While the description of both the past deeds of humans and the possibilities we now have at our perusal evoked sentiments of doom and gloom, not thinking about the choices we are currently making is not an option. We perceive human nature as such that the curiosity of driving natural scientists to uncover all that is humanly possible is seldom balanced with the patience of thinking through the implications of using all technologies we potentially could wield. We discussed that it falls for us social scientists to stay updated about the developing technologies and to take an active role in thinking through what of the things we could, should we actually be (not) doing.

As we humans are not exogenous to the nature, but a part of it, it can be viewed that all the tools and technologies we have designed and all actions we’ve taken, are due to the evolutionary processes that made us what we are. As humans we are predestined to be the representatives of our species and to act as the types of animals we are – to seek shelter, sustenance and comfort with all the means we have at our disposal, just as do any other animals. Hence, isn’t it just a fluke of evolution that made us capable of changing our environment more than the beavers or ants can, is it?

As the type of animal we are, we are capable of both destruction and creation beyond the possibilities of other species.

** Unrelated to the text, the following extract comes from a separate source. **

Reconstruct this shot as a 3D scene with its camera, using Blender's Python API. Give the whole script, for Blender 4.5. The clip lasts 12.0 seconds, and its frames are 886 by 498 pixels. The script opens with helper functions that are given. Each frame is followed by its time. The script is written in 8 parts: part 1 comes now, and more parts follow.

The very interesting question therefore is, which of these sides of humanity, the destructive or the creative prevails when we are faced with the scale of changes we have wrought to the biosphere maintaining also our lives? Is our collective survival instinct strong enough to turn the tide of destruction? Because ultimately, though we are a tougher breed to kill than even rats or cockroaches, the kind of biodiversity that existed when humans evolved is still necessary for our survival.

We need the type of air to breathe that the Amazonia produces us, and the type of water to drink as gets filtered by untarnished soil, and dependence on technology to produce these comes with unimaginable uncertainties. The attempt to apply Nature 3.0 technologies to support assisted evolution and de-extinction leads to ethical and practical questions of considerable importance both in positive and negative terms. And yet at the end, we can ask ourselves, if the so called ‘unnatural’ human made artifacts are actually very natural and very normal part of evolution on this planet?